Which isn’t to say ICE PIRATES isn’t worth a watch. It does star Robert Urich, whose career seems to be unfairly defined by his being “Not Someone Else,” which probably stems from not having a long-running hit. Vega$ and Spenser: For Hire were as close as he came, and while there’s nothing wrong with a show that lasts three seasons, it’s not exactly Magnum, P.I. or Murder, She Wrote. In almost every role he plays, you can almost see who the producers would have rather hired, and because Urich is so effortlessly good, he can slip into any role. If you look at his career, though, you can see that most of his shows were probably made to cash in on the success of other shows. He’s at his best in Spenser: For Hire, a character that he totally made his own.

It’s a shame it never really caught on.

Here in ICE PIRATES, Urich is giving a modified Burt Reynolds performance. His character, Jason, might be molded on Han Solo, but Urich’s performance is more Bandit or Stroker. (Oddly, or fittingly, Urich also played football at Florida State.) He does it well, but where Reynolds is able to add some charm to his smarminess, Urich really can’t do that because he seems like such a nice guy, so when he takes a peek down Karina’s shirt while she sleeps, it just feels wrong.

There’s not much chemistry between Urich and Crosby, but it’s not the actors’ fault. It’s the script’s fault, which puts Jason and Karina in silly situations that hinder, rather than assist, any hope of a believable romance.
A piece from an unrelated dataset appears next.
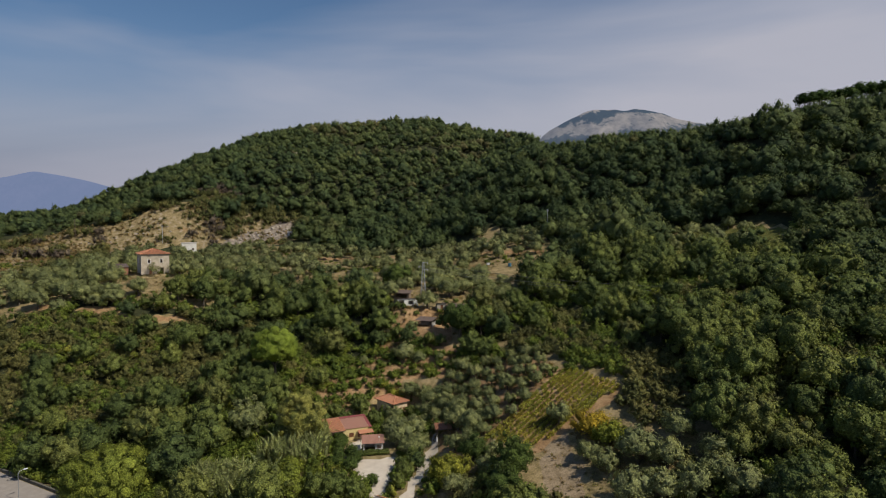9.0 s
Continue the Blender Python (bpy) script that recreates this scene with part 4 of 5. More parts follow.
    def dry(x, y):
        return (inside(x, y, TERRACES) | inside(x, y, GROVE) | inside(x, y, WEST_FIELD) | (np.hypot(x + 10, y - 101) < 6.5) | (inside(x, y, NEAR_FIELD) & ((rng.uniform(size=len(x)) < 0.3) | ~inside(x, y, PLOUGHED))) | (near_line(x, y, [(22.2, 63), (4, 46.6)]) < 1.3) | (inside(x, y, PLATEAU) & (y < 165))) & (grain(x, y, 4, 56) > -0.2)

    x, y = scatter(-110, 42, 20, 165, 0.95, dry)
    joined_plants("dry_grass", "tufts of straw-coloured dry grass", "grass", tuft, x, y, rng.uniform(0.4, 1.1, len(x)), DRY, sink=0.02)

    # hummocks of dead grass on the banks of the terraces
    def banks(x, y):
        return (inside(x, y, TERRACES) | inside(x, y, GROVE) | (np.hypot(x + 10, y - 101) < 6)) & (grain(x, y, 3.2, 63) > 0.1) & (near_line(x, y, TERRACE_TRAIL) > 1)

    x, y = scatter(-32, 26, 46, 108, 1.5, banks, 0.5)
    joined_plants("grass_hummocks", "hummocks of dead straw-brown grass on the terrace banks", "grass", [crown(0.5, 0.5, 0, 4, 16, 0.1, 0, 0.5, single=True, heart=0, up=0.6) for _ in range(4)],
                  x, y, rng.uniform(0.6, 1.7, len(x)), DRY, sink=0.05)

    def brush(x, y):
        return (inside(x, y, PLATEAU) | inside(x, y, MEADOW) | inside(x, y, WEST_GROVE) | inside(x, y, GROVE)) & (grain(x, y, 9, 57) > 0.32)

    x, y = scatter(-215, 98, 46, 226, 2.6, brush, 0.5)
    joined_plants("grove_weeds", "low green weeds between the olive trees", "weeds", [crown(0.9, 0.7, 0, 4, 12, 0.17, 0, 0.5, single=True, heart=0) for _ in range(3)],
                  x, y, rng.uniform(0.5, 1.3, len(x)), GREENERY)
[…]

The key with Han and Leia is that you could feel their dislike as well as their attraction, but Jason and Karina bicker like this is a sitcom.

ICE PIRATES also has a derivative feel to it, but what hurts the movie the most is that it never feels like an actual story; it just feels like a bunch of bits strung together. They do a bit with a “space herpe,” and I swear they only do it because “space herpe” made them laugh because it doesn’t add anything to the movie.